Canadian legend discusses environmentalism

Photo via Flickr.
Photo of David Suzuki via Flickr.

David Suzuki presented a lecture in front of more than a thousand students at John Abbott College in honour of the official inauguration of the new science building Wednesday.

The college cancelled classes to allow students to watch the speech, entitled The Challenge of the 21st Century: Setting the Real Bottom Line. The lecture was also available through a live webcast to more than 13,000 high school students as far away as Gaspé.

Throughout the lecture, Suzuki imparted his wisdom to the attendees.

“The planet is not in trouble,” he said. “The planet will be just fine, with or without us. We’re the ones who are in trouble.”

Suzuki said he often gets asked how the planet can be saved but expressed it was not the planet that needed saving, but the people inhabiting it.

“Environmentalism is not a speciality, it’s not a discipline,” he explained. “Environmentalism is a way of seeing our place on the planet.”

Suzuki referred to himself as an “elder” and shared his belief that it is up to elders to pass wisdom onto the next generation but that it is up to the youth to take action.

Suzuki told the students the most important difference they can make is to see the world through an environmentalist’s eyes.

Suzuki emphasized that wealth was not defined by money, but, as his father said, relationships are what constitute prosperity. He went onto explain that the last weeks of his father’s life were some of the happiest they shared.

John Abbott student Jeremy Pizzi said that while he didn’t learn anything new, the lecture was still enlightening. Pizzi found the most effective part of Suzuki’s lecture was when he held up the 1992 document World Scientists’ Warning to Humanity in which leading scientists warned against the impact of environmental destruction and global warming.

“If not checked, current practices put at serious risk the future we wish for a human society,” read Suzuki. “No more than one or a few decades remain.”

John Abbott College inaugurated their new science and technology building after the presentation.
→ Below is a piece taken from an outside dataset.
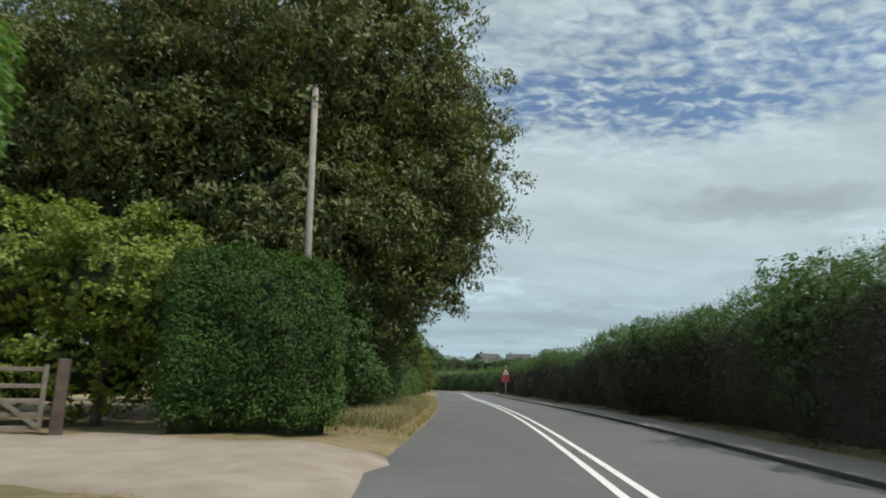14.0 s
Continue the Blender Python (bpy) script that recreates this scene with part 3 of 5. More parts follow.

The building is heated with geothermal technology and the college is hoping it will be certified gold in the Leadership in Environment and Energy Design, a ranking system for eco-friendly buildings.

Suzuki finished by speaking about the economic market as a major factor in the environmental debate today. “If it’s not working we can change the market, we can’t change the laws of nature but we can sure as hell change the things that we invent.”